Specifics vary by opportunity, evident in the way blended finance has been used to stimulate development in a range of areas, from affordable housing and energy infrastructure to social entrepreneurship.

Jumpstarting Affordable Housing Initiatives

Home ownership provides families with a sense of protection and stability, as well as the ownership of a valuable asset.

Yet the Harvard Joint Center for Housing notes that shortfalls in supply are driving prices higher in the US, as are increasing land prices and regulatory measures. As a result, homebuilders generally focus on the higher end of the market, and median home prices are climbing even further out of the affordability range for millions. To address conditions in the US, Calvert Impact Capital directs blended finance funds to affordable housing developers, who must make significant investments in land, planning, and other predevelopment requirements before traditional financing kicks in.

Similarly, in West Africa, demand for decent housing far exceeds supply, yet banks have limited capital to lend. As a result, the World Bank found that mortgages were only available to a fraction of those seeking their own home. The IFC launched a program in West Africa that enhanced the capital landscape there by buying 12-year local currency bonds, which provided lenders with the funds they needed.
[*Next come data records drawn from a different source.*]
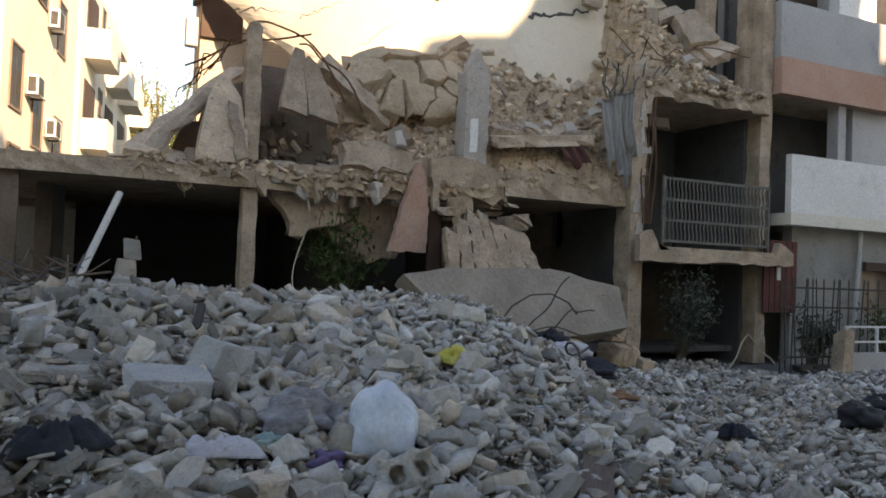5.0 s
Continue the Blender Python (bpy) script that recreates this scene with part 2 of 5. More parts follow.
def chunk_shape(seed, flat=1.0, n=14):
    """A broken lump about 1 across: vertices and triangles."""
    r = np.random.RandomState(seed)
    bm = bmesh.new()
    box8 = np.array([(i, j, k) for i in (-1, 1) for j in (-1, 1) for k in (-1, 1)]) * 0.5 * r.uniform(0.55, 1.0, (8, 3))
    more = r.uniform(-0.5, 0.5, (n - 8, 3))
    more /= np.maximum(np.abs(more).max(1, keepdims=True), 1e-3) * 2
    pts = np.concatenate([box8, more * r.uniform(0.8, 1.0, (n - 8, 1))])
    pts *= (1.0, r.uniform(0.45, 0.95), r.uniform(0.45, 0.8) * flat)
    if flat < 0.5:
        # a plate: a broken outline with two flat faces
        k = r.randint(4, 7)
        ang = (np.arange(k) + r.uniform(-0.3, 0.3, k)) * 2 * math.pi / k
        rad = r.uniform(0.3, 0.52, k)
        rim = np.stack([rad * np.cos(ang), rad * np.sin(ang) * r.uniform(0.5, 0.95), 0 * ang], 1)
        low = rim * r.uniform(0.8, 1.05, (k, 1))
        thick = flat * r.uniform(0.28, 0.5)
        pts = np.concatenate([rim + (0, 0, thick / 2), low - (0, 0, thick / 2)]) + r.uniform(-0.012, 0.012, (2 * k, 3))
    for p in pts:
        bm.verts.new(p)
    out = bmesh.ops.convex_hull(bm, input=bm.verts)
    dead = [g for g in out["geom_interior"] if isinstance(g, bmesh.types.BMVert)] + [g for g in out["geom_unused"] if isinstance(g, bmesh.types.BMVert)]
    bmesh.ops.delete(bm, geom=list(set(dead)), context="VERTS")
    bm.verts.index_update()
    v = np.array([v.co[:] for v in bm.verts])
    f = np.array([[w.index for w in t.verts] for t in bm.faces if len(t.verts) == 3])
    bm.free()
    return v, f


SHAPES = [chunk_shape(100 + k, (1.0, 0.65, 0.36, 0.22)[k % 4], 10 + k % 4) for k in range(40)]


def random_turns(n, r):
    q = r.normal(size=(n, 4))
    q /= np.linalg.norm(q, axis=1, keepdims=True)
    w, x, y, z = q.T
    return np.stack([1 - 2 * (y * y + z * z), 2 * (x * y - z * w), 2 * (x * z + y * w), 2 * (x * y + z * w), 1 - 2 * (x * x + z * z), 2 * (y * z - x * w), 2 * (x * z - y * w), 2 * (y * z + x * w), 1 - 2 * (x * x + y * y)], 1).reshape(n, 3, 3)


def scatter(name, places, sizes, material, label, category, seed, tilt=1.0, flats=False):
    """One sheet of many loose stones."""
    r = np.random.RandomState(seed)
    pick = r.randint(0, len(SHAPES), len(places))
    if flats:
        pick = pick // 4 * 4 + 2 + pick % 2
    turns = random_turns(len(places), r)
    if tilt < 1:
        a, b, c = r.uniform(0, 6.28, len(places)), r.normal(0, tilt, len(places)), r.normal(0, tilt, len(places))
        flat = np.stack([np.cos(a), -np.sin(a), 0 * a, np.sin(a), np.cos(a), 0 * a, 0 * a, 0 * a, 0 * a + 1], 1).reshape(-1, 3, 3)
        lean = np.stack([0 * a + 1, 0 * a, b, 0 * a, 0 * a + 1, c, -b, -c, 0 * a + 1], 1).reshape(-1, 3, 3)
        some = r.uniform(size=len(places)) < 0.75
        turns[some] = np.einsum("nij,njk->nik", lean, flat)[some]
    vs, fs, base = [], [], 0
    for k, (v, f) in enumerate(SHAPES):
        idx = np.where(pick == k)[0]
        if not len(idx):
            continue
        w = np.einsum("nij,vj->nvi", turns[idx], v) * sizes[idx][:, None, None] + places[idx][:, None, :]
        vs.append(w.reshape(-1, 3))
        fs.append((f[None] + (base + np.arange(len(idx)) * len(v))[:, None, None]).reshape(-1, 3))
        base += len(idx) * len(v)
    vs, fs = np.concatenate(vs), np.concatenate(fs)
    me = bpy.data.meshes.new(name)
    me.vertices.add(len(vs))
    me.vertices.foreach_set("co", vs.astype(np.float32).ravel())
    me.loops.add(fs.size)
    me.loops.foreach_set("vertex_index", fs.astype(np.int32).ravel())
    me.polygons.add(len(fs))
    me.polygons.foreach_set("loop_start", np.arange(0, fs.size, 3, dtype=np.int32))
    me.update(calc_edges=True)
    me.materials.append(material)
    return tagged(new(name, me), label, category, kind="stuff")


# ---- ground ----
def smooth(u):
    u = np.clip(u, 0, 1)
    return u * u * (3 - 2 * u)


def waves(x, y, s, seed):
    r = np.random.RandomState(seed)
    out = 0
    for _ in range(7):
        a, p, k = r.uniform(0, 6.28), r.uniform(0, 6.28), r.uniform(0.6, 1.6) / s
        out = out + np.sin(k * (x * math.cos(a) + y * math.sin(a)) * 6.28 + p)
    return out / 7


def ground_z(x, y):
    """The heap of rubble, level street round it."""
    x, y = np.asarray(x, float), np.asarray(y, float)
    rise = np.clip((y - 2.6) / 6.2, 0, 1) ** 0.8
    right = 1 - smooth((x - (0.4 + 0.41 * y)) / 3.2)
    left = 1 - smooth((-0.45 - 0.1 * y - x) / 2.9)
    back = 1 - 0.55 * smooth((y - 10.5) / 3.5)
    near = smooth((y + 3) / 5)
    z = 0.06 + 1.38 * (rise - 0.15 * smooth((y - 5.5) / 3.5)) * right * left * back + 0.1 * near * (1 - smooth((x - 9) / 4)) * left
    heap = near * left * (1 - smooth((x - 11) / 4)) * (1 - smooth((y - 13) / 2))
    return z + heap * (0.1 * waves(x, y, 2.2, 3) + 0.06 * waves(x, y, 0.9, 4))


def axis(lo, hi, step, far, n):
    t = np.arange(lo, hi + step / 2, step)
    g = np.geomspace(1, far, n) - 1
    return np.concatenate([lo - g[:0:-1], t, hi + g[1:]])


gx, gy = axis(-8, 20, 0.22, 600, 14), axis(-6, 24, 0.22, 900, 14)
GX, GY = np.meshgrid(gx, gy)
GZ = ground_z(GX, GY)
gv = np.stack([GX, GY, GZ], -1).reshape(-1, 3)
nx = len(gx)
gf = [(j * nx + i, j * nx + i + 1, (j + 1) * nx + i + 1, (j + 1) * nx + i) for j in range(len(gy) - 1) for i in range(nx - 1)]
gme = bpy.data.meshes.new("ground")
gme.from_pydata(gv.tolist(), [], gf)
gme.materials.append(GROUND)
gme.shade_smooth()
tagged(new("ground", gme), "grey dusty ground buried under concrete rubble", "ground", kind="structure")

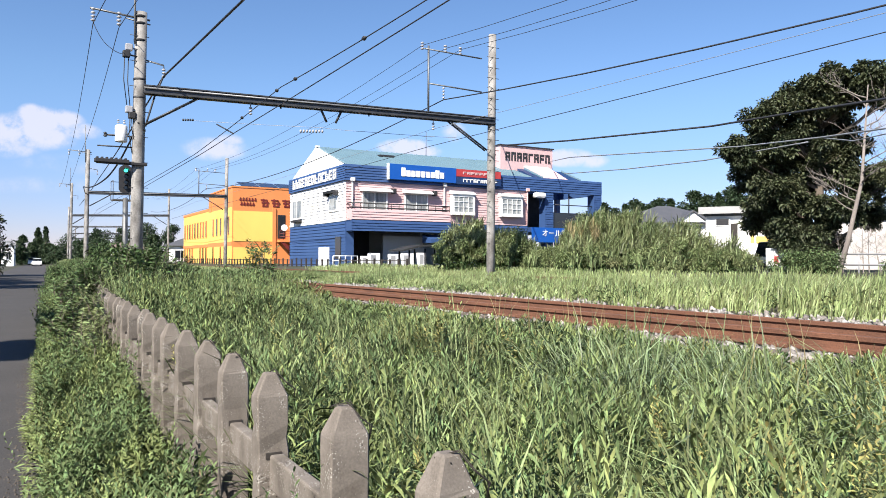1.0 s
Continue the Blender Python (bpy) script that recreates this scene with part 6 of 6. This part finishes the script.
# Trees and bushes.
LOBES = [(-3.75, -1.1, 6.2, 0.95), (-2.5, -1.4, 7.75, 0.9), (-1.35, -0.5, 8.8, 1.0), (0.1, -1.4, 9.25, 1.05), (1.94, -1.7, 9.3, 0.95), (-1.81, -0.5, 7.23, 1.15), (0.56, 1.5, 7.66, 0.92),
         (-1.0, 1.0, 5.13, 1.54), (0.55, 0.9, 5.36, 1.15), (-2.08, -1.2, 3.99, 1.28), (-0.48, 0.0, 2.79, 1.41), (0.81, -0.9, 3.35, 1.08), (-0.74, -1.3, 1.3, 1.05), (2.79, -1.6, 8.48, 0.77),
         (2.9, -1.2, 4.42, 0.9), (2.17, 1.5, 3.04, 0.77), (-3.18, 1.1, 5.22, 1.08), (-2.9, 1.1, 3.12, 0.97), (0.3, 1.0, 1.49, 0.77),
         (-0.9, -0.8, 6.4, 1.3), (1.0, -0.5, 8.7, 0.9), (-2.5, -0.2, 6.0, 1.1), (-0.5, -1.0, 8.5, 1.15), (-1.7, -1.0, 2.2, 0.9), (1.5, 0.6, 6.5, 0.6), (1.7, -0.4, 4.6, 0.8), (2.3, -0.6, 9.1, 0.8)]
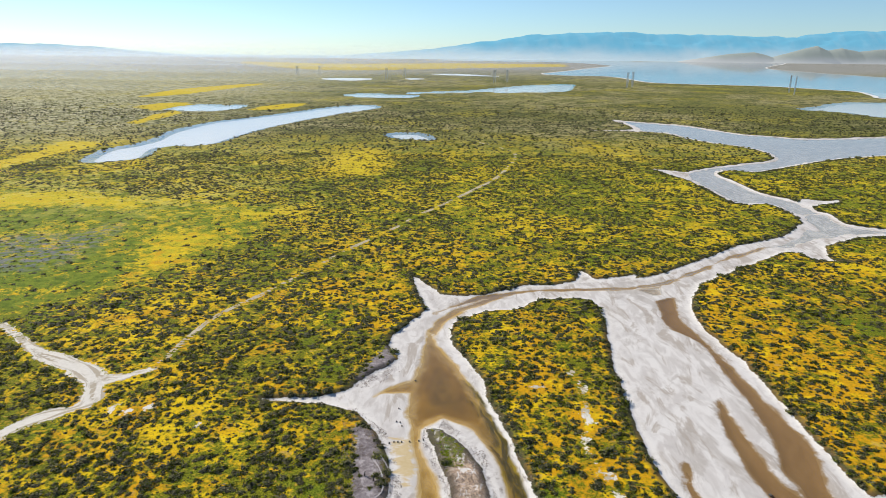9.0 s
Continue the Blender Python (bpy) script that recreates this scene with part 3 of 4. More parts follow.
CHANNELS = [MAIN, SPUR, LINK, NOTCH, FLAT, RIVER, EAST, SPUR_SOUTH, UPPER, TAIL, SPUR_EAST, ARM, ARM_TAIL, SIDE, LOBE, INLET]
STREAMS = [RIVER, EAST, UPPER, ARM]
PONDS = [WET_MAIN, WET_TRICKLE, WET_TONGUE, WET_INLET]
MUDS = [WET_EAST, WET_MID, WET_WEST]
MID_STREAM = [(-2, 166), (8, 175), (17, 179.5), (27, 183), (37, 184), (48, 185), (60, 187), (74, 195), (98, 215), (116, 228)]
FIELDS = [FIELD_A, FIELD_B, FIELD_C, FIELD_D, FIELD_E]
PATCHY = [FIELD_G, FIELD_I, FIELD_J, FIELD_K]
TRACKS = [TRACK_A, TRACK_B]
BARS = [BAR_A, BAR_B, BAR_C]
POOLS = [LONG_POOL, POOL_A, POOL_B, POOL_C, POOL_F, POOL_EAST]
BED, WATER = -0.5, -0.60


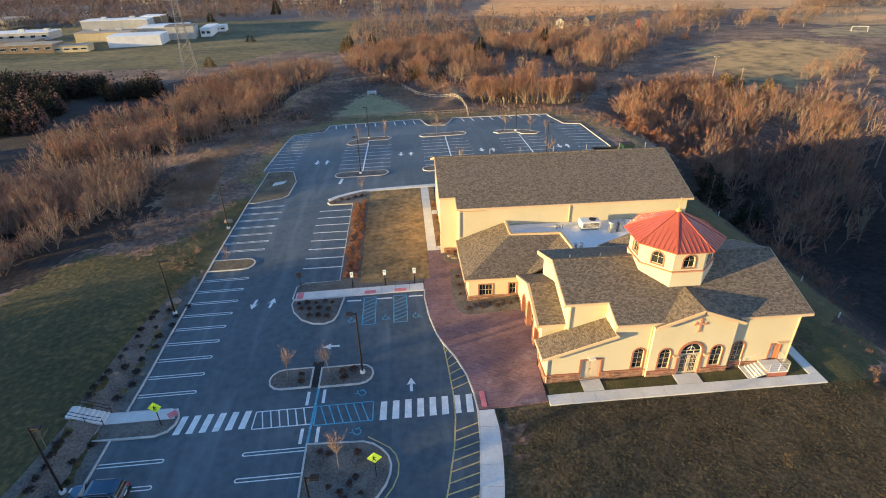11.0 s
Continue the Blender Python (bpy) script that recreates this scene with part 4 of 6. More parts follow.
# portico facing west, with three arches
PX, PY, PZ = 13.7, 47.5, 7.5
pz = lambda y: PZ - 0.4 * abs(y - PY)
arches = [(43.6, 45.3, 3.8), (46.15, 48.75, 4.9), (49.6, 51.3, 3.85)]
wall(church, [(42.9, BASE), (52.1, BASE), (52.1, pz(52.1) - 0.2), (PY, PZ - 0.2), (42.9, pz(42.9) - 0.2)], [arch(a, b, 0.75, t, 12) for a, b, t in arches], west(PX), 0.45)
for a, b, t in arches:
    part("arch_trim", ring_mesh(arch(a - 0.2, b + 0.2, 0.75, t + 0.2, 12), arch(a + 0.005, b - 0.005, 0.75, t - 0.005, 12), west(PX), -0.06, 0.46), M["red_trim"], church)
    window(church, a + 0.05, b - 0.05, 0.8, t - 0.05, west(PX + 0.35), True, 3, 3, None, frame_mat="door_orange", name="arch_doors", bars=0.1)
wall(church, [(14.15, BASE), (16.0, BASE), (16.0, pz(42.9) - 0.25), (14.15, pz(42.9) - 0.25)], [], south(42.9))
wall(church, [(14.15, BASE), (16.0, BASE), (16.0, pz(52.1) - 0.25), (14.15, pz(52.1) - 0.25)], [], north(52.1))
strew(rnd, 42.75, 52.1, 0.5, STONE_TOP, west(PX), church, holes=[(a - 0.2, b + 0.2) for a, b, t in arches])
strew(rnd, 13.7, 16.0, 0.5, STONE_TOP, south(42.9), church)
PW = 13.32
roof(church, [(PW, 42.7, pz(42.7)), (16.1, 42.7, pz(42.7)), (16.1, PY, PZ), (PW, PY, PZ)])
roof(church, [(16.1, PY, PZ), (16.1, 52.5, pz(52.5)), (PW, 52.5, pz(52.5)), (PW, PY, PZ)])
fascia(church, ((PW - 0.02, 42.6, pz(42.6)), (PW - 0.02, PY, PZ)), ((PW - 0.02, PY, PZ), (PW - 0.02, 52.55, pz(52.55))), w=0.5, h=0.4)
fascia(church, ((PW, 42.68, pz(42.7)), (16.1, 42.68, pz(42.7))))
budded_cross(west(PX), 47.5, 6.0, 0.9, "red_trim", church)

# annex with its hipped roof round a flat one
AX, AY = 7.8, 54.6
ae = 3.95
wall(church, [(AX, BASE), (13.9, BASE), (13.9, ae), (AX, ae)], [rect(9.1, 10.7, 1.55, 3.05), rect(12.75, 13.6, 1.5, 3.05)], south(AY))
wall(church, [(52.1, BASE), (54.6, BASE), (54.6, ae), (52.1, ae)], [], west(13.9))
wall(church, [(54.9, BASE), (64.3, BASE), (64.3, ae), (54.9, ae)], [rect(57.2, 58.8, 1.6, 3.1), rect(60.4, 62.0, 1.6, 3.1)], west(AX))
for u0, u1, cols in ((9.1, 10.7, 4), (12.75, 13.6, 2)):
    window(church, u0, u1, 1.53, 3.05, south(AY), False, cols, 2, tw=0.14)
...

The maneuver also allowed for longer mortgages than the traditional three-year term, which proved too expensive for many.

In both regions, blended finance reduced significant barriers to the development and accessibility of affordable homes.

To keep early-stage companies afloat while they evolve into sustainable enterprises, blended finance bridges the divide that could otherwise doom a young enterprise.

Mitigating Energy Infrastructure Risk

The Paris Agreement charged signatories with limiting the rise in average global temperature to less than 2 degrees Celsius by 2050. The Brookings Institution says achieving that goal will require $85 trillion worth of investment in low-carbon, climate-resilient infrastructure by 2030.

Brookings adds, however, that current investment in the space represents barely a trickle of the capital needed, as institutional and private investors tend to shy away from infrastructure investments, especially energy-related opportunities that use relatively unproven technology or rely on government subsidies. The conditions are even more dire for low-carbon, climate-resilient projects in emerging economies, where political uncertainty, limited investment success, and currency volatility all exacerbate risk factors.

Enter the blended finance approach known as multilateral climate funds. These pools of capital extend loans with submarket rates—and occasionally negative rates of return—to complement public funding early on and therefore reduce a project’s risk for later-stage investors.

Furthering Social Entrepreneurs’ Reach

Social entrepreneurship leverages the innovation often present in startup spaces to tackle pressing social matters. Social entrepreneurs apply a business mindset to societal issues to develop market-tested solutions that are beneficial and self-sustaining.

According to global nonprofit Ashoka, though, a chasm frequently forms between startup funding provided by philanthropic interests or public funds and traditional equity or debt investments made by those who seek market-rate returns from effectively scaled businesses.

To keep early-stage companies afloat while they evolve into sustainable enterprises, blended finance bridges the divide that could otherwise doom a young enterprise.

For example, to help improve the well-being of smallholder farmers in Nigeria, the Global Innovation Fund developed a $2.5 million debt investment to back the development of an agricultural franchise model. The funding allowed the social enterprise, Babban Gona, to pay farmers a higher income than they had been earning and strengthen the agricultural network across northern Nigeria. Plus, as a subordinate offering, the bond ranks on the organization’s lowest rung with regard to payback, aiding future fundraising efforts.

Blended finance is fueled by catalytic capital and serves as a lifeline to cash-starved entities who navigate some of the most challenging funding terrain. As such, blended finance has the capacity to play an important role in the impact investment universe.